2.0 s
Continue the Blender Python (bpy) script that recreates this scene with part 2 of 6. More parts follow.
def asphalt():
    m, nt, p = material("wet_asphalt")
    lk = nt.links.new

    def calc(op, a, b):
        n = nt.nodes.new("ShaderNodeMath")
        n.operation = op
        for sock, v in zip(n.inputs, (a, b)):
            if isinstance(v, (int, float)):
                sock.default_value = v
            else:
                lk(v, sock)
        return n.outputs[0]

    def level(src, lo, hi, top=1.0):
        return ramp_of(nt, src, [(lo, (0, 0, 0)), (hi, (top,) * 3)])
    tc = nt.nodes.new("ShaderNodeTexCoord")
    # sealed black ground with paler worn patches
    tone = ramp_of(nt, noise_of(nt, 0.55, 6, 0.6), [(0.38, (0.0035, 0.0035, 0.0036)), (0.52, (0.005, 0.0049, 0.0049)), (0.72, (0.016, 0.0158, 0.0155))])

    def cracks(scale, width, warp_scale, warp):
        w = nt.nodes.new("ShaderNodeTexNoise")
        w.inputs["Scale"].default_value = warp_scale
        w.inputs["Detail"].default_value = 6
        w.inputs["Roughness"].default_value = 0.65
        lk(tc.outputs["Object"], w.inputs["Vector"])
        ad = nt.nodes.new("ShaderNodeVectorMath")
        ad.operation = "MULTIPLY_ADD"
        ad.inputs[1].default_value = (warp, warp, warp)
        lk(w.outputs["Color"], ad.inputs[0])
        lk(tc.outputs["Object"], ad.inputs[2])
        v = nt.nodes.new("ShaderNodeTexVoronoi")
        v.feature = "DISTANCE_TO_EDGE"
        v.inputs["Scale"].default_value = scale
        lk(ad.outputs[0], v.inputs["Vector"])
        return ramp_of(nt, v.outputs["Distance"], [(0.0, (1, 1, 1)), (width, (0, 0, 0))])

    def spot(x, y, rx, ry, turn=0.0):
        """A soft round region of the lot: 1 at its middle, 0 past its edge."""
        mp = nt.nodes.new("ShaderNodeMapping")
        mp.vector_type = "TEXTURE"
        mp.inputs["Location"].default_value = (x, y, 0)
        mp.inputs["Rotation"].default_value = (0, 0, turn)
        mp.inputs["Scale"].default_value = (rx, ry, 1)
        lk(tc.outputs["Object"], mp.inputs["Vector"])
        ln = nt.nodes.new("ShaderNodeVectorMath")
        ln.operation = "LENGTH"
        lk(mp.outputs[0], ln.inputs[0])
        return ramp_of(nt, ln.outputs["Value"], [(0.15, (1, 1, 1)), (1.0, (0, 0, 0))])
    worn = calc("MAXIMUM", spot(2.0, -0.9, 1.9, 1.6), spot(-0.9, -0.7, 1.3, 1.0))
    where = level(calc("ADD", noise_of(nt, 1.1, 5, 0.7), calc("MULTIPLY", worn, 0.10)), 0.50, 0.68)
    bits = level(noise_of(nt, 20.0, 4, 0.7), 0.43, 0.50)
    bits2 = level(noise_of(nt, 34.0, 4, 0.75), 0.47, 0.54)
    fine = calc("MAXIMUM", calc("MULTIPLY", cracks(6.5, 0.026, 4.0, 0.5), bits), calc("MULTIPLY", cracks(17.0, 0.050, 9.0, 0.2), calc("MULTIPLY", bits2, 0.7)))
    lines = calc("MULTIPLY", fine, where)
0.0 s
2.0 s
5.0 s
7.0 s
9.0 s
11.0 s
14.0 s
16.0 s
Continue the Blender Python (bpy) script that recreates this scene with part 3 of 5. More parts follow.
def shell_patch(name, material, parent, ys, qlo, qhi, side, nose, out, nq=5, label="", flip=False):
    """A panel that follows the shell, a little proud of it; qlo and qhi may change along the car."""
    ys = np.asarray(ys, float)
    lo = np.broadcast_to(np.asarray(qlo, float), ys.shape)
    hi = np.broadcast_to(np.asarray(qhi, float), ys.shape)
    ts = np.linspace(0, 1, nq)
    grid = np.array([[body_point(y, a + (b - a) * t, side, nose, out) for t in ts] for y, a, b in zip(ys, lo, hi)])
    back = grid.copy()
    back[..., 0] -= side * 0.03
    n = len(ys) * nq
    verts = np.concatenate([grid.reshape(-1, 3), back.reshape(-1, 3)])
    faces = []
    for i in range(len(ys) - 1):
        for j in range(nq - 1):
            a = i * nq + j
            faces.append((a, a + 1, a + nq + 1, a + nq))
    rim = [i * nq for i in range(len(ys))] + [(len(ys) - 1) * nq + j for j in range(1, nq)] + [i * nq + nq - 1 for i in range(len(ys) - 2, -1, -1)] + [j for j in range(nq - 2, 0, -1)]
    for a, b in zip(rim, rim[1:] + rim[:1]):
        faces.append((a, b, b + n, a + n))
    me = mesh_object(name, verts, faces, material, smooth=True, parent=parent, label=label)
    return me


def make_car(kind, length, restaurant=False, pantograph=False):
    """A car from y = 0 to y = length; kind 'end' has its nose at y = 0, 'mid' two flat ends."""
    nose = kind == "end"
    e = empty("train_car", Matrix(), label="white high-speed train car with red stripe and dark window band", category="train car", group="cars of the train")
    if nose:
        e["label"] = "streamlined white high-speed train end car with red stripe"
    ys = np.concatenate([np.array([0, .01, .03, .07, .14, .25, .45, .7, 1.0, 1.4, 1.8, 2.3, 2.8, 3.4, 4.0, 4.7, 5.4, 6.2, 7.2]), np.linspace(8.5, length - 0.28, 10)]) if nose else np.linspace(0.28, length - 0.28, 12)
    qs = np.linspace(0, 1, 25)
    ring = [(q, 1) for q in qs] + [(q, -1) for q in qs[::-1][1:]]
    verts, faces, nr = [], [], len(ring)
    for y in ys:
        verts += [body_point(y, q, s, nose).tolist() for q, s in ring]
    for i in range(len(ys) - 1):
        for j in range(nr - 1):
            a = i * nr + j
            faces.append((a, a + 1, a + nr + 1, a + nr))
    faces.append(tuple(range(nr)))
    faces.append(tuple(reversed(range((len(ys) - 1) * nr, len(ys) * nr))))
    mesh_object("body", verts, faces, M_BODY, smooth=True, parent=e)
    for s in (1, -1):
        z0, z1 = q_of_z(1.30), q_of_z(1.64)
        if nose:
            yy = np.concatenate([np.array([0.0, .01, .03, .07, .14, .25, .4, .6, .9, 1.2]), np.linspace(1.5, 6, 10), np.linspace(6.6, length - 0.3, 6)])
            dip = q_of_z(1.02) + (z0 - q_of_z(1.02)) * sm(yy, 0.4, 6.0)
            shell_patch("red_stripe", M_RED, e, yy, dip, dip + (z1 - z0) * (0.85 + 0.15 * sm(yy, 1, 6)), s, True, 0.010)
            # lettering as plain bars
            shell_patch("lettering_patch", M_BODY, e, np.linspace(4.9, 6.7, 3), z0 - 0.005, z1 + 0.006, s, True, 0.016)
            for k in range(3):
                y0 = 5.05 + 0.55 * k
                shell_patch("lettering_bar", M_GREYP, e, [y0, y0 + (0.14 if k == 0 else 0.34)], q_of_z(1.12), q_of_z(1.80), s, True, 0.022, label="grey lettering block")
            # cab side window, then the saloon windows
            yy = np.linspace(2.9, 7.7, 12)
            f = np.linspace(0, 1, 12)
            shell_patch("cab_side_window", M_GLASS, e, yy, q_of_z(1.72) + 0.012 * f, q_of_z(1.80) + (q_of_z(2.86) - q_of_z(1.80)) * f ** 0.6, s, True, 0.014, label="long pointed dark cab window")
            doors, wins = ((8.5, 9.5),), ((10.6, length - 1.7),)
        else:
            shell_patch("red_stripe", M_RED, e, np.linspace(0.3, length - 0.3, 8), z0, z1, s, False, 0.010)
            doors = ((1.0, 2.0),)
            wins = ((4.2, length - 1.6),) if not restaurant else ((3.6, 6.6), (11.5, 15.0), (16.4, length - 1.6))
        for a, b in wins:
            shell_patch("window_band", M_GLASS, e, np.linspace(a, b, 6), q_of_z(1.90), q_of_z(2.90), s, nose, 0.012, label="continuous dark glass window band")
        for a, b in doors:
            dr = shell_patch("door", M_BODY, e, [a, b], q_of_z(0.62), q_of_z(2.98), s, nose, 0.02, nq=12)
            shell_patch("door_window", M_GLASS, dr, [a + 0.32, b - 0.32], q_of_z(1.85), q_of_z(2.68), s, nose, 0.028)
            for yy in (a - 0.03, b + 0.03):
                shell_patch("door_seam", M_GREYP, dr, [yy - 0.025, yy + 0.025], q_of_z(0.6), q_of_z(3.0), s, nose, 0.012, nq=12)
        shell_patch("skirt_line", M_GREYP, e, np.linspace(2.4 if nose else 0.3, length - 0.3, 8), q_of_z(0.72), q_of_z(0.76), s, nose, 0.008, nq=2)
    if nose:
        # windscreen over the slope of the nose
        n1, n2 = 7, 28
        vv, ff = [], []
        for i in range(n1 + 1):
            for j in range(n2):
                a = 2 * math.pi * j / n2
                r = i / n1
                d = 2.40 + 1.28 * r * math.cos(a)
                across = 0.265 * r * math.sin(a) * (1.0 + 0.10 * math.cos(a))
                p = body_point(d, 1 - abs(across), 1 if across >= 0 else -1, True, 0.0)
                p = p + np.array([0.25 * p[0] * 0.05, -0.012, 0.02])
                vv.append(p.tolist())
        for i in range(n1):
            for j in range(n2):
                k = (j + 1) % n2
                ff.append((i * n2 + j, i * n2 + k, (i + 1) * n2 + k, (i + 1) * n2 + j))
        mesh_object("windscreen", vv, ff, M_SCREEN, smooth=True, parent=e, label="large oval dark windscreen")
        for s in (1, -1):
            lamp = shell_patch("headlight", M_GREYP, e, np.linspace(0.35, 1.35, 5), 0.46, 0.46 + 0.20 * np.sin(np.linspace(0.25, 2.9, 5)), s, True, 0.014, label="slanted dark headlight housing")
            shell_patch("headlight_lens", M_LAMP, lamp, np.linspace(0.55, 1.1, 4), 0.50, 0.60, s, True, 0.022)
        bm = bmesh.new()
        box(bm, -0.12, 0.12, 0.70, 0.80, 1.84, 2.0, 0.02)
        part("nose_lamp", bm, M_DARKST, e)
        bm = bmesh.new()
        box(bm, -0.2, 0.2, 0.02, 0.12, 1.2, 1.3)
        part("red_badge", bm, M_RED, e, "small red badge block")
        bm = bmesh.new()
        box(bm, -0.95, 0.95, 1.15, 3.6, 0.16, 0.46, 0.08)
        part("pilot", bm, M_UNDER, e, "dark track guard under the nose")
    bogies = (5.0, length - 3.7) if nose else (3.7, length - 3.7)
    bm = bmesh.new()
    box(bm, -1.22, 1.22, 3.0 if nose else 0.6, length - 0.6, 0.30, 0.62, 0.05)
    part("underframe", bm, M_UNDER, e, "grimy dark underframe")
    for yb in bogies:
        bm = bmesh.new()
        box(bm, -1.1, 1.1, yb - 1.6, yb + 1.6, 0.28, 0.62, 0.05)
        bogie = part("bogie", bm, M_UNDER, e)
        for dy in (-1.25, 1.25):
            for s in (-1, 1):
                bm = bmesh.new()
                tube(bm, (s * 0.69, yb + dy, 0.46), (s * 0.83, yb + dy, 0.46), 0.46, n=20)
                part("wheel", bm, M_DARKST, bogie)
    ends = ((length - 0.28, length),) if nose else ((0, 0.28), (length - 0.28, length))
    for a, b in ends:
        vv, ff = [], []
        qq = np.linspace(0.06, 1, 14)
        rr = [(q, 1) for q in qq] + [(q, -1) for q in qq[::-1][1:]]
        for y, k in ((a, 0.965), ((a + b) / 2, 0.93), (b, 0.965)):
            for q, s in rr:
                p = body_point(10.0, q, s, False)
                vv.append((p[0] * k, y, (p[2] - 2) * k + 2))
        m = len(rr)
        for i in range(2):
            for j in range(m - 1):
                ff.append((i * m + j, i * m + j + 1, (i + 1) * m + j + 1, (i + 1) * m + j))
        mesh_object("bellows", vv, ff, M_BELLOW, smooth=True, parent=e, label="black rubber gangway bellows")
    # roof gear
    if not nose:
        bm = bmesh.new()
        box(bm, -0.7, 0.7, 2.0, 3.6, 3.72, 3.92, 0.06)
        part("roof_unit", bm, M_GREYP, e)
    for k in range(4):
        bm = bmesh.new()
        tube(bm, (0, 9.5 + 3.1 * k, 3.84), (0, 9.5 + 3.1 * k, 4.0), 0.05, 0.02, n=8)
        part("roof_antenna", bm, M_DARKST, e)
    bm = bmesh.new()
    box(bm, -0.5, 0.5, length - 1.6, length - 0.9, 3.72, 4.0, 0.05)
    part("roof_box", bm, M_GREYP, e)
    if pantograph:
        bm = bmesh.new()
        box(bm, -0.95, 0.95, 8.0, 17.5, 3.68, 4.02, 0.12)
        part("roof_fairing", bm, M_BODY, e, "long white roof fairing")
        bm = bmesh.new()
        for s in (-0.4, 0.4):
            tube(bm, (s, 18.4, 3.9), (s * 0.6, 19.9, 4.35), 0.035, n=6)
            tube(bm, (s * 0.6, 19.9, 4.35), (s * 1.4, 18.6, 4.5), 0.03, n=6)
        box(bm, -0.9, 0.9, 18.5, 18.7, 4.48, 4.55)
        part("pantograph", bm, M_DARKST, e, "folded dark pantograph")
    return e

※

**WHAT THIS TASK INVOLVES**
Retype verbatim the lines that run from the line containing "6. More parts follow." to the line containing "return n.outputs[0]", both inclusive, and no others.

**PROBLEM SOLUTION**
Continue the Blender Python (bpy) script that recreates this scene with part 2 of 6. More parts follow.
def asphalt():
    m, nt, p = material("wet_asphalt")
    lk = nt.links.new

    def calc(op, a, b):
        n = nt.nodes.new("ShaderNodeMath")
        n.operation = op
        for sock, v in zip(n.inputs, (a, b)):
            if isinstance(v, (int, float)):
                sock.default_value = v
            else:
                lk(v, sock)
        return n.outputs[0]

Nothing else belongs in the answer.